Shareholders’ resolutions
For an ordinary resolution to be passed, over half of the votes cast at a shareholders’ general meeting must be in favour of the resolution
For a special resolution to be passed, 75% or more of votes cast at a shareholders’ general meeting must be in favour of the resolution.
Can be passed in general meeting or written resolution.
Shareholders’ resolutions - general meeting
Called by board of directors posing a board resolution.
Public companies must hold a general meeting every year.
Notice must be given to every shareholder and every director. Set out time, date etc, special resolution proposed if there is one, shareholders might to send proxy.
Minimum notice required for a general meeting is 14 clear days.
If sent by post or email deemed received 48 hours after sent.
For a general meeting to be validly held on short notice:
* a majority in number of the company’s shareholders;
* who between them hold 90% or more of the company’s voting shares must consent.
This percentage is increased to 95% for public companies.
Shareholders’ resolutions - general meeting - Quorum and voting
Quorum = 2.
If 1 shareholder = 1.
Votes not counted if:
- a resolution to buy back some or all of a shareholder’s shares
- an ordinary resolution to ratify a director’s breach of duty under s 239 CA 2006, where the director in question is also a shareholder.
- Poll vote
One vote for each share they own.
Can be demanded by:
(a) the chair of the meeting;
(b) the directors;
(c) two or more persons having the right to vote on the resolution; or
(d) a person or persons representing not less than one tenth of the total voting rights of all the shareholders having the right to vote on the resolution.
Can be anytime even after vote. - Written resolutions
Must be circulated to every eligible member.
Deadline midnight on 28th day following circulation.
Passed when the required majority of eligible members have signified agreement to the resolution.
Each shareholder has one vote for each share that they own.
When the shareholders take matters into their own hands
- Request for the company to circulate a written resolution
- A shareholder or shareholders who have 5% or more of the voting rights
- Companies articles can reduce percentage but not increase it.
- Requisitioning a general meeting
- once they have received requests to do so from shareholders representing at least 5% of such paid- up capital of the company as carries the right of voting at general meetings.
- Directors must call it within 21 days.
- Normal min 14 clear day notice period.

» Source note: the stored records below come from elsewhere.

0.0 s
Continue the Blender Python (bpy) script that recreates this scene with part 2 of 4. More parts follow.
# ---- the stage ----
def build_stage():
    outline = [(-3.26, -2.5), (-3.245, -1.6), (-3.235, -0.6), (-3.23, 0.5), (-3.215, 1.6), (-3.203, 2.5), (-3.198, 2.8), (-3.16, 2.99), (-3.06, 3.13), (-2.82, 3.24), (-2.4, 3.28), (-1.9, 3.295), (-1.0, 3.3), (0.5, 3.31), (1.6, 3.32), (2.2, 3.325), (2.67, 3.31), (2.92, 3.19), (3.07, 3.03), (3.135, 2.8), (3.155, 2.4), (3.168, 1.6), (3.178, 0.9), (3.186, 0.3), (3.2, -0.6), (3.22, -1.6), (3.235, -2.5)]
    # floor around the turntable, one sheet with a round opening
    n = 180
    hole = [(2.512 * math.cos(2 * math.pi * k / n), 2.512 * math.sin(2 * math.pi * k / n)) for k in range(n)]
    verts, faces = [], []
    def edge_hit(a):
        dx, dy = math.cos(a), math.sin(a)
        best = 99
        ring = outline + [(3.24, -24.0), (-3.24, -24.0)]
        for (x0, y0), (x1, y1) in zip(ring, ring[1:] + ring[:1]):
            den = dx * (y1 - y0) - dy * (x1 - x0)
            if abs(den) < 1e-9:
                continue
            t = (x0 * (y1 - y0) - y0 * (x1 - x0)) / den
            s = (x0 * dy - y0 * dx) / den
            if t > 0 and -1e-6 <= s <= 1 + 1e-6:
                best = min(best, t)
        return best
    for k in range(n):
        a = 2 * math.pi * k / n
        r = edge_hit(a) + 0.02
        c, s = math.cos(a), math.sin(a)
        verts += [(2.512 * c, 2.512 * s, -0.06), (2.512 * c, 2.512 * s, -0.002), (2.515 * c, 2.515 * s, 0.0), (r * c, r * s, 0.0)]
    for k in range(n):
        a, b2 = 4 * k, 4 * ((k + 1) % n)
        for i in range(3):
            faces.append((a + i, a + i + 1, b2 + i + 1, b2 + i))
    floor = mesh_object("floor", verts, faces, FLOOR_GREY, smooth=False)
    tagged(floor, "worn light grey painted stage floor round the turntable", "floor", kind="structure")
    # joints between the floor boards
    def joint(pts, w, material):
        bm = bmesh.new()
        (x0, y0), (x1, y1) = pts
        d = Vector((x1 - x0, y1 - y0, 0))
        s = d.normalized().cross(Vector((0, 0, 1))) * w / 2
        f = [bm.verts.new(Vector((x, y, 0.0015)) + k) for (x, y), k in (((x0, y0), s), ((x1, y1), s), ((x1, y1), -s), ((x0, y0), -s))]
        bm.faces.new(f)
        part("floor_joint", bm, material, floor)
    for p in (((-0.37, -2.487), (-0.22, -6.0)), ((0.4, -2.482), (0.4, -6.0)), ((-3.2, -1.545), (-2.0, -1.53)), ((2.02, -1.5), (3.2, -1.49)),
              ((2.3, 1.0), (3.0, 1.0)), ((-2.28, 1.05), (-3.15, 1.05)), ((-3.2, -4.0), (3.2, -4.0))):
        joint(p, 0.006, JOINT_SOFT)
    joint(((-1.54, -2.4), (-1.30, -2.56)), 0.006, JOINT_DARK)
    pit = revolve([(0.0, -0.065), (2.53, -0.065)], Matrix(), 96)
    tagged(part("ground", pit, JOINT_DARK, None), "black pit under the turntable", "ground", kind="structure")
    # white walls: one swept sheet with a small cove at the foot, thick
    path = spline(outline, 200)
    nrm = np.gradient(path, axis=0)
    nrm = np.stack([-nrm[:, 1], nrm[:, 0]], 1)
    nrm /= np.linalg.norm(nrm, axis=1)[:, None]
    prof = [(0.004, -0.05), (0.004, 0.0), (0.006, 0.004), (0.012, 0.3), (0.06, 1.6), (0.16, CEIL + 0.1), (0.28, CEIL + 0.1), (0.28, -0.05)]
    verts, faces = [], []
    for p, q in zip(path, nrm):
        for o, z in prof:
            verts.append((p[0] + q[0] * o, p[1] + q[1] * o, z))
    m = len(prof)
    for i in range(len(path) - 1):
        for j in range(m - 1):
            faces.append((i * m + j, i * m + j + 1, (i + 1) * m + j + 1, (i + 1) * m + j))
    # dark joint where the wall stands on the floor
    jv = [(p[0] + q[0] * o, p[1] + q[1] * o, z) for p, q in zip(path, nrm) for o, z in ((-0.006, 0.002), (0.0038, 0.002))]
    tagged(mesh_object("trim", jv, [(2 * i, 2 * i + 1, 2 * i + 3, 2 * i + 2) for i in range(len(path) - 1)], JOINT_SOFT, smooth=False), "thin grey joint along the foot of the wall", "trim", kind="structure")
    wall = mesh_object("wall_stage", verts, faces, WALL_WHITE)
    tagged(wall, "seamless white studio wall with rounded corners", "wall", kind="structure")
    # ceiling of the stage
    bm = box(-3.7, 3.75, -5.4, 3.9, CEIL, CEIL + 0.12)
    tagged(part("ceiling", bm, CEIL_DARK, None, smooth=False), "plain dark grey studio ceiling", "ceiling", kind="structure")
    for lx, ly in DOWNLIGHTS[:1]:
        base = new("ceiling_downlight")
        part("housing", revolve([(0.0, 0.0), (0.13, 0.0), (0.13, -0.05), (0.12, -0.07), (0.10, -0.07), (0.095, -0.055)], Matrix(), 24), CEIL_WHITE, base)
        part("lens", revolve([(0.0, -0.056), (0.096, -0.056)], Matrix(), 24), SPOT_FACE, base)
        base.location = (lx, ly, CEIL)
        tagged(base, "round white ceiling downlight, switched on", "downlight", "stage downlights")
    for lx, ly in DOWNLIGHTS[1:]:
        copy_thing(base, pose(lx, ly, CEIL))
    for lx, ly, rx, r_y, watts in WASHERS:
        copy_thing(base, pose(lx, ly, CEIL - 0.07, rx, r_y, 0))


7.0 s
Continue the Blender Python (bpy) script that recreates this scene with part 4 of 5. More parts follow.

Can be no more than 28 days to prevent delay.
Post- decision requirements
Copies of all special resolutions must be filed at Companies House. Some ordinary resolutions must also be filed.
- Internal docs must be kept up to date
- Register of members, register of directors
- Board minutes, minutes of general meetings and written resolutions for 10 years.

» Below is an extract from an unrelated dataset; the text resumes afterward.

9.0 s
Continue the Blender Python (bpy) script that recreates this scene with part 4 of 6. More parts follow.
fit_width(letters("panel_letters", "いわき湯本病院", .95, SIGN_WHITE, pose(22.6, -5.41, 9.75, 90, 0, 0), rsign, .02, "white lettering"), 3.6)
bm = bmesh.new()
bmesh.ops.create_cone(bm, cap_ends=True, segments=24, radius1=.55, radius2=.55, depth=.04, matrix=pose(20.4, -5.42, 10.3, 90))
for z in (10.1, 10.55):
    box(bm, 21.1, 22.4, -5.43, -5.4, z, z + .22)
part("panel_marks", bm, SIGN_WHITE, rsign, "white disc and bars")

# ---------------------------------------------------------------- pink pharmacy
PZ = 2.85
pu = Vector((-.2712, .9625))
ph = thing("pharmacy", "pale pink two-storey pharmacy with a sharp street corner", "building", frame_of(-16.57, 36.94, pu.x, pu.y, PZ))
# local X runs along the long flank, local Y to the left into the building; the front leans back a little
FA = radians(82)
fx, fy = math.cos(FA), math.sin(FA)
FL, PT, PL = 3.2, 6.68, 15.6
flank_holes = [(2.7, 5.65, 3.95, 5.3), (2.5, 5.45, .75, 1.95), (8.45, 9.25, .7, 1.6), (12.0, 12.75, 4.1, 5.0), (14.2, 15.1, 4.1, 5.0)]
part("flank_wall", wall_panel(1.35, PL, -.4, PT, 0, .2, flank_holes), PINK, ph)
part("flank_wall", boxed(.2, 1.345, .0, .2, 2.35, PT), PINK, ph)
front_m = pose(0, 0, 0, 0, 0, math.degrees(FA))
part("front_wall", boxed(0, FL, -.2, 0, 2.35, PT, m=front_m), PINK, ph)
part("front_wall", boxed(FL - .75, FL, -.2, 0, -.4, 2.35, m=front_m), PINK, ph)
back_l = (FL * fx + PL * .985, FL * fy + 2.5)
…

- Adequate accounting records and directors report unless small company
The company’s officers - company secretary
Private companies are not required to have a company secretary but public limited companies must have one.
Deal with legal admin requirements.
Are an officer of the company.
Can be a company.
If don’t have one directors responsible.
Can be removed or appointed by board resolution. Can resign.
The company’s officers - the auditor
A qualified accountant.
Prepare report on annual accounts to be sent to shareholders.
Private companies have to have one unless small.
Directors appoint first one after that shareholders also have power by ordinary resolution.
No duty of care to shareholders.
Can resign. Shareholders can remove by ordinary res - must give notice to company of proposal to remove.
Shareholders
The two people who sign the memorandum of association as subscribers automatically become the first shareholders of the company.
Become one after up and running by company allowing new shares or acquire existing shares.
Must keep register of members.
Must register transfer as soon as practicable, max 2 months.
Right to receive share certificate within 2 months of allotment.
Shareholders - The PSC register
All private companies and non- traded public companies must keep a register of persons with significant control (‘PSC register’).
Any shareholder who owns or controls more than 25% of voting rights.
or
Have the right to appoint or remove a majority of the board of directors of the company;
or
Have the right to exercise, or who actually exercise, significant influence or control over the company.
Must keep register even if no one on it.
Can apply to keep name and residential address private so not on companies house.
The deadline for filing the forms is 14 days from the date the company made the change in its PSC register.
Shareholders’ rights - articles of association and shareholders agreements
Articles of association contract between shareholders and company - can take action against other shareholders.
Can also enter into shareholders agreement (more private).
Limitations on what it can contain e.g. cannot restrict shareholders from voting a particular way in board meetings if they are also a director, because this could lead to the shareholder being in breach of their directors’ duties.